SET TASK: Please output every line of the material as it stands, without the pictures.

----

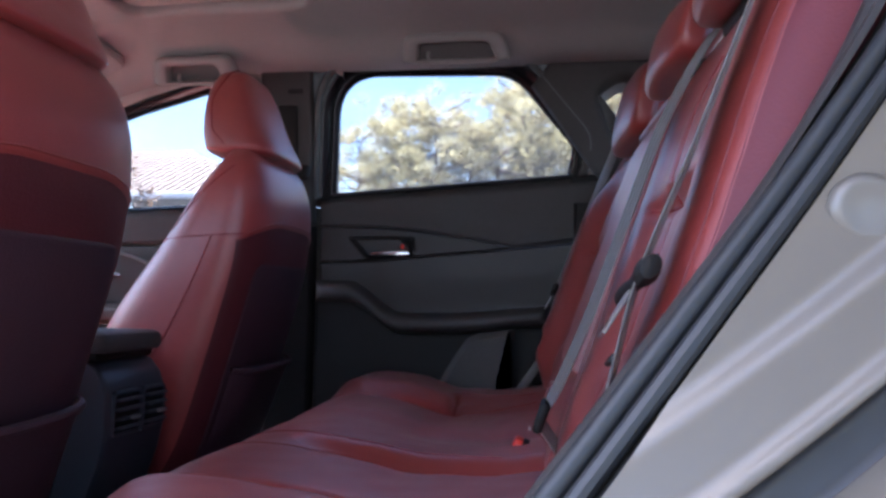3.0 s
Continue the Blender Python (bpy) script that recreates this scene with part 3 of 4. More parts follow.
def front_seat(yc):
    """Built round y = 0, then set beside the centre line."""
    seat = thing("car_seat", "red leather front car seat with map pocket and headrest", "car seat", "front seats", at=(-0.2, 0, 0.32))
    rings = []
    for z in sorted({*span(0.44, 1.135, 90), 1.131, 1.1335, *span(0.925, 0.975, 20)}):
        a, b, h = soft_table(z, SEAT_FRONT), soft_table(z, SEAT_REAR), soft_table(z, SEAT_HALF)
        ring = []
        for i in range(112):
            th = 2 * math.pi * i / 112
            c, s = math.cos(th), math.sin(th)
            px = math.copysign(abs(c) ** (2 / POW), c)
            py = math.copysign(abs(s) ** (2 / POW), s)
            x, y = (a + b) / 2 + (b - a) / 2 * px, h * py
            if c > 0:
                x -= 0.003 * smooth(0.0, 0.012, seam_z(y) - z) * smooth(0.185, 0.165, abs(y))
            else:
                x += 0.035 * smooth(0.16, 0.08, abs(y)) * smooth(1.08, 0.9, z)
            ring.append(Vector((x, y, z)))
        rings.append(ring)
    back = part("backrest", loft(rings), LEATHER, seat, sharp=0)

    # arched seam, pocket panel and the pocket's lip
    ys = span(-0.172, 0.172, 60)
    part("seam", tube([(seat_back_x(y, seam_z(y) + 0.004) + 0.0005, y, seam_z(y) + 0.002) for y in ys], 0.0015, 6), LEATHER, back)
    for s in (-1, 1):
        pts = [(0, s * (0.170 + 0.004 * k), 0.941 - 0.002 * k) for k in range(7)]
        part("seam", tube([(seat_back_x(y, z) + 0.0005, y, z) for _, y, z in pts], 0.0015, 6), LEATHER, back)

    def on_back(y, z, lift):
        return Vector((seat_back_x(y, z) + lift, y, z))

    def panel(y, v, lo, hi, half, r, lift):
        z = lo + (hi - lo) * v
        t = 0.0
        if z > hi - r:
            t = half - r + math.sqrt(max(0, r * r - (z - hi + r) ** 2))
        else:
            t = half
        yy = y * t
        gap = min(t - abs(yy), hi - z)
        roll = lift * (1 - math.sqrt(max(0, 1 - (1 - min(1, max(0, gap / 0.01))) ** 2)))
        return on_back(yy, z, lift - roll - 0.001)

    part("back_field", grid(lambda y, v: on_back(y, 0.445 + (seam_z(y) - 0.008 - 0.445) * v, 0.0008), span(-0.187, 0.187, 60), span(0, 1, 50)), LEATHER_DARK, back, "dark maroon field under the arched seam", sharp=0)
    us = sorted({*span(-1, 1, 40), -0.985, -0.95, 0.95, 0.985})
    vs = sorted({*span(0, 1, 40), 0.99, 0.98, 0.97, 0.96})
    part("pocket_panel", grid(lambda u, v: panel(u, v, 0.46, 0.886, 0.148, 0.035, 0.0030), us, vs), PLUM_PANEL, back, "dull plum seat back panel", sharp=0)
    lip = lambda y: 0.672 + 0.25 * y * y + 0.004 * math.sin(9 * y)
    part("map_pocket", grid(lambda u, v: on_back(u * 0.140, 0.46 + (lip(u * 0.140) - 0.46) * v, 0.010 + 0.020 * v * (1 - u ** 4)), us, span(0, 1, 14)), PLUM_PANEL, back, "dull plum map pocket", sharp=0)
    part("pocket_hem", tube([on_back(y, lip(y), 0.010 + 0.020 * (1 - (y / 0.140) ** 4)) for y in span(-0.140, 0.140, 36)], 0.007, 8), PLUM_PANEL, back, "padded pocket hem")

    # side panels: a level seam and a slanting one
    for s in (-1, 1):
        pts = [(x, s * (seat_side_y(x, 0.934 + 0.07 * (x + 0.06)) + 0.0002), 0.934 + 0.07 * (x + 0.06)) for x in span(-0.198, 0.012, 26)]
        part("seam", tube(pts, 0.0015, 6), THREAD, back)
        pts = [(x, s * (seat_side_y(x, z) + 0.0002), z) for x, z in ((-0.058 - 0.069 * t - 0.02 * t * t, 0.934 - 0.206 * t) for t in span(0, 1.75, 30))]
        part("seam", tube(pts, 0.0017, 6), THREAD, back)
        pts = [(x, s * (seat_side_y(x, z) + 0.0002), z) for x, z in ((-0.150 + 0.09 * t + 0.03 * t * t, 0.945 + 0.13 * t) for t in span(0, 1, 20))]
        part("seam", tube(pts, 0.0013, 6), THREAD, back)

    # headrest
    hr = [(1.108, -0.118, 0.016, 0.120), (1.114, -0.133, 0.022, 0.131), (1.126, -0.138, 0.018, 0.135), (1.16, -0.143, 0.000, 0.132), (1.20, -0.142, -0.018, 0.126), (1.24, -0.136, -0.033, 0.116),
          (1.265, -0.127, -0.043, 0.104), (1.283, -0.116, -0.051, 0.090), (1.293, -0.104, -0.058, 0.072), (1.299, -0.092, -0.066, 0.05), (1.302, -0.084, -0.074, 0.03)]
    tabs = [[(r[0], r[k]) for r in hr] for k in (1, 2, 3)]
    rings = []
    for z in sorted({*span(1.108, 1.302, 44), 1.3005, 1.3013, 1.110, 1.1115}):
        a, b, h = (soft_table(z, t) for t in tabs)
        ring = []
        for i in range(64):
            th = 2 * math.pi * i / 64
            c, s = math.cos(th), math.sin(th)
            ring.append(Vector(((a + b) / 2 + (b - a) / 2 * math.copysign(abs(c) ** 0.62, c), h * math.copysign(abs(s) ** 0.62, s), z + 0.006 * (c < 0) * abs(c))))
        rings.append(ring)
    head = part("headrest", loft(rings), LEATHER, seat, sharp=0)

    def on_head(z, f, s):
        a, b, h = (soft_table(z, t) for t in tabs)
        x = a + (b - a) * f
        t = abs(2 * f - 1)
        return Vector((x, s * (h * max(0, 1 - t ** 3.22) ** (1 / 3.22) + 0.0002), z + 0.002))

    for s in (-1, 1):
        part("seam", tube([on_head(z, 0.30 + 0.22 * smooth(1.21, 1.29, z) + 0.12 * smooth(1.16, 1.12, z), s) for z in span(1.122, 1.297, 26)], 0.0015, 6), THREAD, head)
        part("post", tube([(-0.075, s * 0.06, 1.06), (-0.075, s * 0.06, 1.13)], 0.0065, 8), STEEL, seat, "bright steel headrest post")
    part("guide_sleeve", box((0.05, 0.17, 0.012), (-0.065, 0, 1.1335), 0.005), HARD_BLACK, seat)

    # cushion and frame
    rings = []
    for x, lo, hi, h in ((-0.64, 0.50, 0.56, 0.20), (-0.62, 0.47, 0.60, 0.235), (-0.57, 0.45, 0.615, 0.25), (-0.45, 0.44, 0.60, 0.255), (-0.30, 0.43, 0.585, 0.25), (-0.20, 0.43, 0.57, 0.235), (-0.17, 0.46, 0.55, 0.22)):
        zc, hz = (lo + hi) / 2, (hi - lo) / 2
        rings.append([Vector((x, h * math.copysign(abs(math.cos(t)) ** 0.5, math.cos(t)), zc + hz * math.copysign(abs(math.sin(t)) ** 0.5, math.sin(t)))) for t in span(0, 2 * math.pi, 41)[:-1]])
    part("cushion", loft(rings), LEATHER, seat)
    part("side_cover", box((0.42, 0.03, 0.12), (-0.40, -0.245, 0.44), 0.012), HARD_BLACK, seat)
    part("side_cover", box((0.42, 0.03, 0.12), (-0.40, 0.245, 0.44), 0.012), HARD_BLACK, seat)
    for s in (-1, 1):
        part("runner", box((0.52, 0.04, 0.10), (-0.42, s * 0.17, 0.36), 0.008), HARD_BLACK, seat)
    part("recliner_cover", box((0.07, 0.03, 0.16), (-0.19, 0.205, 0.52), 0.014, 3), HARD_BLACK, seat)
    seat.location = (-0.2, yc, 0.32)
    return seat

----

SOLUTION TO THIS EXERCISE:
3.0 s
Continue the Blender Python (bpy) script that recreates this scene with part 3 of 4. More parts follow.
def front_seat(yc):
    """Built round y = 0, then set beside the centre line."""
    seat = thing("car_seat", "red leather front car seat with map pocket and headrest", "car seat", "front seats", at=(-0.2, 0, 0.32))
    rings = []
    for z in sorted({*span(0.44, 1.135, 90), 1.131, 1.1335, *span(0.925, 0.975, 20)}):
        a, b, h = soft_table(z, SEAT_FRONT), soft_table(z, SEAT_REAR), soft_table(z, SEAT_HALF)
        ring = []
        for i in range(112):
            th = 2 * math.pi * i / 112
            c, s = math.cos(th), math.sin(th)
            px = math.copysign(abs(c) ** (2 / POW), c)
            py = math.copysign(abs(s) ** (2 / POW), s)
            x, y = (a + b) / 2 + (b - a) / 2 * px, h * py
            if c > 0:
                x -= 0.003 * smooth(0.0, 0.012, seam_z(y) - z) * smooth(0.185, 0.165, abs(y))
            else:
                x += 0.035 * smooth(0.16, 0.08, abs(y)) * smooth(1.08, 0.9, z)
            ring.append(Vector((x, y, z)))
        rings.append(ring)
    back = part("backrest", loft(rings), LEATHER, seat, sharp=0)

    # arched seam, pocket panel and the pocket's lip
    ys = span(-0.172, 0.172, 60)
    part("seam", tube([(seat_back_x(y, seam_z(y) + 0.004) + 0.0005, y, seam_z(y) + 0.002) for y in ys], 0.0015, 6), LEATHER, back)
    for s in (-1, 1):
        pts = [(0, s * (0.170 + 0.004 * k), 0.941 - 0.002 * k) for k in range(7)]
        part("seam", tube([(seat_back_x(y, z) + 0.0005, y, z) for _, y, z in pts], 0.0015, 6), LEATHER, back)

    def on_back(y, z, lift):
        return Vector((seat_back_x(y, z) + lift, y, z))

    def panel(y, v, lo, hi, half, r, lift):
        z = lo + (hi - lo) * v
        t = 0.0
        if z > hi - r:
            t = half - r + math.sqrt(max(0, r * r - (z - hi + r) ** 2))
        else:
            t = half
        yy = y * t
        gap = min(t - abs(yy), hi - z)
        roll = lift * (1 - math.sqrt(max(0, 1 - (1 - min(1, max(0, gap / 0.01))) ** 2)))
        return on_back(yy, z, lift - roll - 0.001)

    part("back_field", grid(lambda y, v: on_back(y, 0.445 + (seam_z(y) - 0.008 - 0.445) * v, 0.0008), span(-0.187, 0.187, 60), span(0, 1, 50)), LEATHER_DARK, back, "dark maroon field under the arched seam", sharp=0)
    us = sorted({*span(-1, 1, 40), -0.985, -0.95, 0.95, 0.985})
    vs = sorted({*span(0, 1, 40), 0.99, 0.98, 0.97, 0.96})
    part("pocket_panel", grid(lambda u, v: panel(u, v, 0.46, 0.886, 0.148, 0.035, 0.0030), us, vs), PLUM_PANEL, back, "dull plum seat back panel", sharp=0)
    lip = lambda y: 0.672 + 0.25 * y * y + 0.004 * math.sin(9 * y)
    part("map_pocket", grid(lambda u, v: on_back(u * 0.140, 0.46 + (lip(u * 0.140) - 0.46) * v, 0.010 + 0.020 * v * (1 - u ** 4)), us, span(0, 1, 14)), PLUM_PANEL, back, "dull plum map pocket", sharp=0)
    part("pocket_hem", tube([on_back(y, lip(y), 0.010 + 0.020 * (1 - (y / 0.140) ** 4)) for y in span(-0.140, 0.140, 36)], 0.007, 8), PLUM_PANEL, back, "padded pocket hem")

    # side panels: a level seam and a slanting one
    for s in (-1, 1):
        pts = [(x, s * (seat_side_y(x, 0.934 + 0.07 * (x + 0.06)) + 0.0002), 0.934 + 0.07 * (x + 0.06)) for x in span(-0.198, 0.012, 26)]
        part("seam", tube(pts, 0.0015, 6), THREAD, back)
        pts = [(x, s * (seat_side_y(x, z) + 0.0002), z) for x, z in ((-0.058 - 0.069 * t - 0.02 * t * t, 0.934 - 0.206 * t) for t in span(0, 1.75, 30))]
        part("seam", tube(pts, 0.0017, 6), THREAD, back)
        pts = [(x, s * (seat_side_y(x, z) + 0.0002), z) for x, z in ((-0.150 + 0.09 * t + 0.03 * t * t, 0.945 + 0.13 * t) for t in span(0, 1, 20))]
        part("seam", tube(pts, 0.0013, 6), THREAD, back)

    # headrest
    hr = [(1.108, -0.118, 0.016, 0.120), (1.114, -0.133, 0.022, 0.131), (1.126, -0.138, 0.018, 0.135), (1.16, -0.143, 0.000, 0.132), (1.20, -0.142, -0.018, 0.126), (1.24, -0.136, -0.033, 0.116),
          (1.265, -0.127, -0.043, 0.104), (1.283, -0.116, -0.051, 0.090), (1.293, -0.104, -0.058, 0.072), (1.299, -0.092, -0.066, 0.05), (1.302, -0.084, -0.074, 0.03)]
    tabs = [[(r[0], r[k]) for r in hr] for k in (1, 2, 3)]
    rings = []
    for z in sorted({*span(1.108, 1.302, 44), 1.3005, 1.3013, 1.110, 1.1115}):
        a, b, h = (soft_table(z, t) for t in tabs)
        ring = []
        for i in range(64):
            th = 2 * math.pi * i / 64
            c, s = math.cos(th), math.sin(th)
            ring.append(Vector(((a + b) / 2 + (b - a) / 2 * math.copysign(abs(c) ** 0.62, c), h * math.copysign(abs(s) ** 0.62, s), z + 0.006 * (c < 0) * abs(c))))
        rings.append(ring)
    head = part("headrest", loft(rings), LEATHER, seat, sharp=0)

    def on_head(z, f, s):
        a, b, h = (soft_table(z, t) for t in tabs)
        x = a + (b - a) * f
        t = abs(2 * f - 1)
        return Vector((x, s * (h * max(0, 1 - t ** 3.22) ** (1 / 3.22) + 0.0002), z + 0.002))

    for s in (-1, 1):
        part("seam", tube([on_head(z, 0.30 + 0.22 * smooth(1.21, 1.29, z) + 0.12 * smooth(1.16, 1.12, z), s) for z in span(1.122, 1.297, 26)], 0.0015, 6), THREAD, head)
        part("post", tube([(-0.075, s * 0.06, 1.06), (-0.075, s * 0.06, 1.13)], 0.0065, 8), STEEL, seat, "bright steel headrest post")
    part("guide_sleeve", box((0.05, 0.17, 0.012), (-0.065, 0, 1.1335), 0.005), HARD_BLACK, seat)

    # cushion and frame
    rings = []
    for x, lo, hi, h in ((-0.64, 0.50, 0.56, 0.20), (-0.62, 0.47, 0.60, 0.235), (-0.57, 0.45, 0.615, 0.25), (-0.45, 0.44, 0.60, 0.255), (-0.30, 0.43, 0.585, 0.25), (-0.20, 0.43, 0.57, 0.235), (-0.17, 0.46, 0.55, 0.22)):
        zc, hz = (lo + hi) / 2, (hi - lo) / 2
        rings.append([Vector((x, h * math.copysign(abs(math.cos(t)) ** 0.5, math.cos(t)), zc + hz * math.copysign(abs(math.sin(t)) ** 0.5, math.sin(t)))) for t in span(0, 2 * math.pi, 41)[:-1]])
    part("cushion", loft(rings), LEATHER, seat)
    part("side_cover", box((0.42, 0.03, 0.12), (-0.40, -0.245, 0.44), 0.012), HARD_BLACK, seat)
    part("side_cover", box((0.42, 0.03, 0.12), (-0.40, 0.245, 0.44), 0.012), HARD_BLACK, seat)
    for s in (-1, 1):
        part("runner", box((0.52, 0.04, 0.10), (-0.42, s * 0.17, 0.36), 0.008), HARD_BLACK, seat)
    part("recliner_cover", box((0.07, 0.03, 0.16), (-0.19, 0.205, 0.52), 0.014, 3), HARD_BLACK, seat)
    seat.location = (-0.2, yc, 0.32)
    return seat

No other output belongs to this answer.